The common mnemonic for moving the clocks is expressed as “spring forward and fall back” which calls to mind the moving forward of an hour in spring and moving back an hour in the fall. These respective times fall within the months of March and November.

The Standard Time Act of 1918 was modified by the Uniform Time Act of 1966 to require a regulation issued by the Department of Transportation before a state can move from one time zone to another. Under this new legislation, the governor or state representative may submit the required inquiry for the entire state or just a part of it.

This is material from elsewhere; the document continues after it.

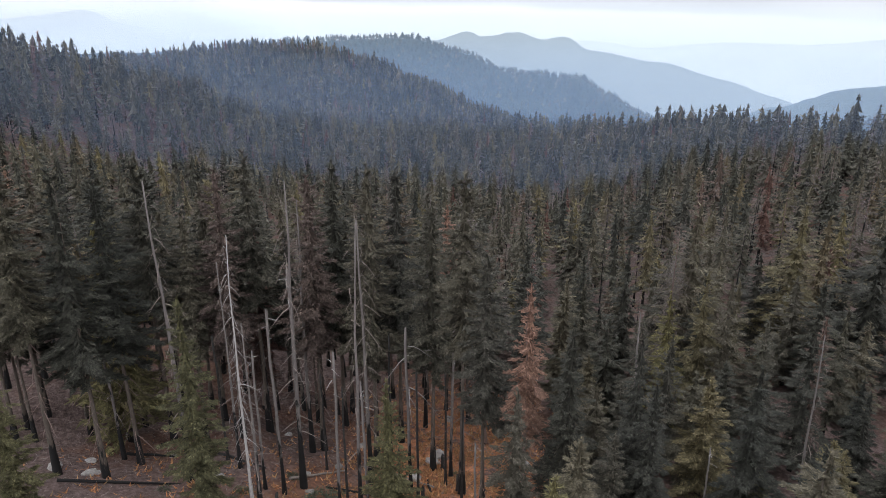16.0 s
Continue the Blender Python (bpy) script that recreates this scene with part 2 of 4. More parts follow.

Moving an area’s time zone is decided based on the convenience of commerce, shipment, television and radio broadcasts, schools, businesses, places of worship, railroads, bus stations, airports, and many other factors in a state or county’s economy. After a public hearing, once comments have been made by the people who will be affected by the change, everything is reviewed. If the Secretary of the DOT approves the change, it is usually made at the next switch to or from DST.

Another aspect of the Uniform Time Act dictates that the process of moving an area onto or off of DST in general can only be done through legal action at the state level. This process varies from state-to-state and is obtained from the state’s legislative office. States can be exempt from DST but if they observe the practice, they must abide by federal laws.

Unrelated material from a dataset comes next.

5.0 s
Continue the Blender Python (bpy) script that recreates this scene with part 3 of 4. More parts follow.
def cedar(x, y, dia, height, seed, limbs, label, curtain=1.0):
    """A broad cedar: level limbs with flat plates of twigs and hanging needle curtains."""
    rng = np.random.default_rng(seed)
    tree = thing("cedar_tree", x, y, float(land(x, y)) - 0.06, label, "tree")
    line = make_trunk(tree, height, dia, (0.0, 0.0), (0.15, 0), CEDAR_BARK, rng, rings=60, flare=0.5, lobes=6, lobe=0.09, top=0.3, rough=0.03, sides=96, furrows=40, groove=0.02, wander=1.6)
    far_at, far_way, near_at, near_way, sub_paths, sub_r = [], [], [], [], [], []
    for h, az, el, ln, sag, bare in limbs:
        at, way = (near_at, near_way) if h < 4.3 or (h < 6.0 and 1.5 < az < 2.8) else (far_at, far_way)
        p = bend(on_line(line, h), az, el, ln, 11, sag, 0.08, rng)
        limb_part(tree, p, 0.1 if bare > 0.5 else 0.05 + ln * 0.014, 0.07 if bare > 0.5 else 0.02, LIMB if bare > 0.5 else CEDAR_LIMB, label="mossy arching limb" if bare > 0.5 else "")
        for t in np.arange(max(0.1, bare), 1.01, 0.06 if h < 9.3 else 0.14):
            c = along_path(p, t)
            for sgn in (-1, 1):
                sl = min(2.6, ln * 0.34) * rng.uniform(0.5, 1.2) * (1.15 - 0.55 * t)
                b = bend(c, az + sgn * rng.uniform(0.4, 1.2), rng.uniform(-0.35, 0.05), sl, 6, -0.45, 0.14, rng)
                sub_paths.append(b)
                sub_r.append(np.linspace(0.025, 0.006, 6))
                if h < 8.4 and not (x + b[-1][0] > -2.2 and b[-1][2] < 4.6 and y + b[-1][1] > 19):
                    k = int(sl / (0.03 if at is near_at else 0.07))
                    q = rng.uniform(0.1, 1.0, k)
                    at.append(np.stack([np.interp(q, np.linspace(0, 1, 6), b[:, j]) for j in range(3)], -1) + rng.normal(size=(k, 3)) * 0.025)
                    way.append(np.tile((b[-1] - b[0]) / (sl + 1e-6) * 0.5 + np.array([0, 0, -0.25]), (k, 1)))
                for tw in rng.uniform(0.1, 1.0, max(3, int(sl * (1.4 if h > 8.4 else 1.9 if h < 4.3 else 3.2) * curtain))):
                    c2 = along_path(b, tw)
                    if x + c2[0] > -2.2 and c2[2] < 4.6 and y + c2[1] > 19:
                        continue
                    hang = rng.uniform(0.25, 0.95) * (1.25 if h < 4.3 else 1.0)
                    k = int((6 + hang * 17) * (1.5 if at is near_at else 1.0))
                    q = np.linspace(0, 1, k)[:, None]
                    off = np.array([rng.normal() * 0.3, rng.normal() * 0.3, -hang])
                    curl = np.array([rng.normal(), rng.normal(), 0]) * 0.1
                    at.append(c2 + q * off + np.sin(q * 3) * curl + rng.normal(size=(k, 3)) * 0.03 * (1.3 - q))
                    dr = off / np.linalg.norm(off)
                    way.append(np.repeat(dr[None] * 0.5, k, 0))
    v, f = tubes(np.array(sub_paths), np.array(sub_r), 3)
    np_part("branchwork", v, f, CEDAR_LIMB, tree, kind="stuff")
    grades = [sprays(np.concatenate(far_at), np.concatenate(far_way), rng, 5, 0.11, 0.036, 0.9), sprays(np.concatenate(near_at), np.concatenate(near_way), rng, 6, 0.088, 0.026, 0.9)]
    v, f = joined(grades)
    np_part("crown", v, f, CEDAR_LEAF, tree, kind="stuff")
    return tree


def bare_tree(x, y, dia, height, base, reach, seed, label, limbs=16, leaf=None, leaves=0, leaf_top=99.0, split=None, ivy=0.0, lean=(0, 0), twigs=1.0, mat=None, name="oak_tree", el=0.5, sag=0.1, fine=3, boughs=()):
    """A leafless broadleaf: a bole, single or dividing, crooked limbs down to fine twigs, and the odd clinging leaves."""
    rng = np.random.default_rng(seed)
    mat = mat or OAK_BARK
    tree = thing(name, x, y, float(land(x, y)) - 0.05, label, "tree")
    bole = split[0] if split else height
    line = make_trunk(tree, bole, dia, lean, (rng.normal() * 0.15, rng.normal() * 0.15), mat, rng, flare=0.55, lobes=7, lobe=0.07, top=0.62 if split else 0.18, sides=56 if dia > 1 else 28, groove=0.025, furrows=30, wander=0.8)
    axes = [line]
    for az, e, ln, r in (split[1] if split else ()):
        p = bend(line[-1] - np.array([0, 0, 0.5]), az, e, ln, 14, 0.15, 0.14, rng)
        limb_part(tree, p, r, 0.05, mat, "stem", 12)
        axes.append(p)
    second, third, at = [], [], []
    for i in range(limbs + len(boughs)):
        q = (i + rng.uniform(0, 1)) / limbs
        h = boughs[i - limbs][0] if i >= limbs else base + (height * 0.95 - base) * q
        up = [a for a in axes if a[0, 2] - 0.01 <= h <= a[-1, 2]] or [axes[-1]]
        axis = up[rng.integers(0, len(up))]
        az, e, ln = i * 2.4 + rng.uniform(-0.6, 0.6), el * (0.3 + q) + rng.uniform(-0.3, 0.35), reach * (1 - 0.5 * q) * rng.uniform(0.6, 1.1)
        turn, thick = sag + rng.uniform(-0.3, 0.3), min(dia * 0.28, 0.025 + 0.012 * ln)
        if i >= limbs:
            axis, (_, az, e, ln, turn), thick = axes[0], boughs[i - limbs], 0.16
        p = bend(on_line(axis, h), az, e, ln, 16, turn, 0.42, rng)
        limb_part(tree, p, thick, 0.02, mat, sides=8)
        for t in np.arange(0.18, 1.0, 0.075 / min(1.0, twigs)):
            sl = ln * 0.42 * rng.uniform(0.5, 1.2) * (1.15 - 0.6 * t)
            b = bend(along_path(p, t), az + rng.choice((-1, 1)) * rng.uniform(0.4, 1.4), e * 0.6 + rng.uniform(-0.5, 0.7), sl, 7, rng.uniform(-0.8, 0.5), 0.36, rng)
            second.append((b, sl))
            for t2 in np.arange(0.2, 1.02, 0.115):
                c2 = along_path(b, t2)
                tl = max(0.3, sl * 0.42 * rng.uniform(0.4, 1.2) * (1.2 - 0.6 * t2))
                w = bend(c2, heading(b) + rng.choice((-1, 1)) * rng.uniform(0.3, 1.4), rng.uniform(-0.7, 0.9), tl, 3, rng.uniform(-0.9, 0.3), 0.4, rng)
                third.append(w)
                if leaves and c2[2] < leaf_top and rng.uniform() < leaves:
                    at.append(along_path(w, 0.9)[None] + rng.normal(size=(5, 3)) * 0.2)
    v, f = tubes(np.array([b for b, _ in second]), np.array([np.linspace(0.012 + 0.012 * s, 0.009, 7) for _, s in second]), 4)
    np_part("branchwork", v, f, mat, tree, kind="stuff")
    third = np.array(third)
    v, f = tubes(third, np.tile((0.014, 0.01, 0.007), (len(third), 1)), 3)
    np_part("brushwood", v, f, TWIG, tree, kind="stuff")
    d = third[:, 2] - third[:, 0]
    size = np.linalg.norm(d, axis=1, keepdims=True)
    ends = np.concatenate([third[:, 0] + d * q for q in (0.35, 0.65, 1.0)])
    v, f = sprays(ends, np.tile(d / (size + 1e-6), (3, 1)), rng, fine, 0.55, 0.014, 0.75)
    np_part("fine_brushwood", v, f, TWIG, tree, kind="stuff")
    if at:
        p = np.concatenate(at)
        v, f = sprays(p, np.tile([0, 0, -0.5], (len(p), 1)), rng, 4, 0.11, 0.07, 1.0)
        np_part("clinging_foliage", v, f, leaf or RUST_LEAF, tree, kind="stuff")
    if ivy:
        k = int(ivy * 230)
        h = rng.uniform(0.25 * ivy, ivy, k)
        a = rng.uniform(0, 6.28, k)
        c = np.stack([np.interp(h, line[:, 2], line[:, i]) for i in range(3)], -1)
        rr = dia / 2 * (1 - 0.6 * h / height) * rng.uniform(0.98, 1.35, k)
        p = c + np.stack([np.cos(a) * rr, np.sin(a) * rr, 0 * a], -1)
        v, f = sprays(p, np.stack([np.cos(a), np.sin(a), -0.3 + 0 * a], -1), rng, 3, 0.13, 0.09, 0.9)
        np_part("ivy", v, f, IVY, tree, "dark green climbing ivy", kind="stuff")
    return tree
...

Examples of DST Observances in the United States

  1. Alaska

The state of Alaska observes DST and due to the high latitude, it has almost round-the-lock sunlight during summer. Because of this, many people believe that the practice is a nuisance. The mainland’s single time zone is another issue for natives as the civil time and solar time are not at all in alignment. A bill was passed by state senator Ana MacKinnon to end DST, and the next step is for the House to consider the proposal.

  1. Arizona

Arizona observed DST in 1967 in accordance with the Uniform Time Act, but the state took steps to become exempt the following year and DST has not be observed since. The reason for this is due to the state’s energy consumption conversation. Since Phoenix and Tucson are some of the hottest US metropolitan areas, extra sunlight during the summer will skyrocket energy consumption and overall costs.

  1. Indiana

From the years 1970 to 2006, most of Indiana was in the Eastern Time Zone and did not observe DST. In April of 2006 though, eight counties in the west part of the state were shifted into the Central Standard Time zone and it was then that the state started to observe DST and move into the CDT zone during the summer. Currently there are 12 counties observing CDT during the summer and 80 counties observing EDT because of their time zone.

  1. Tennessee

The Republican Representative of Tennessee, Curry Todd has sponsored a bill that would implement a permanent Daylight Saving Time in the state. The problem with an idea like this is that it would require the federal government to amend the Uniform Time Act to allow such a scenario. The act specifies specific times of the year to observe DST, causing the issue with this concept. The only other alternative would be to obtain approval from the DOT to move the state to another time zone.

Final Thoughts

The subject of Daylight Saving Time has been a hot button topic as of late and will only continue to grow as the practice become more and more divisive. There are arguments to be made on both sides of the equation. Some believe the practice is dated, others think it’s a good thing to have implemented.

For as long as it exists, there will be a Central Daylight Time zone to occupy those states during the summer months when they move their clocks forward into another offset of UTC.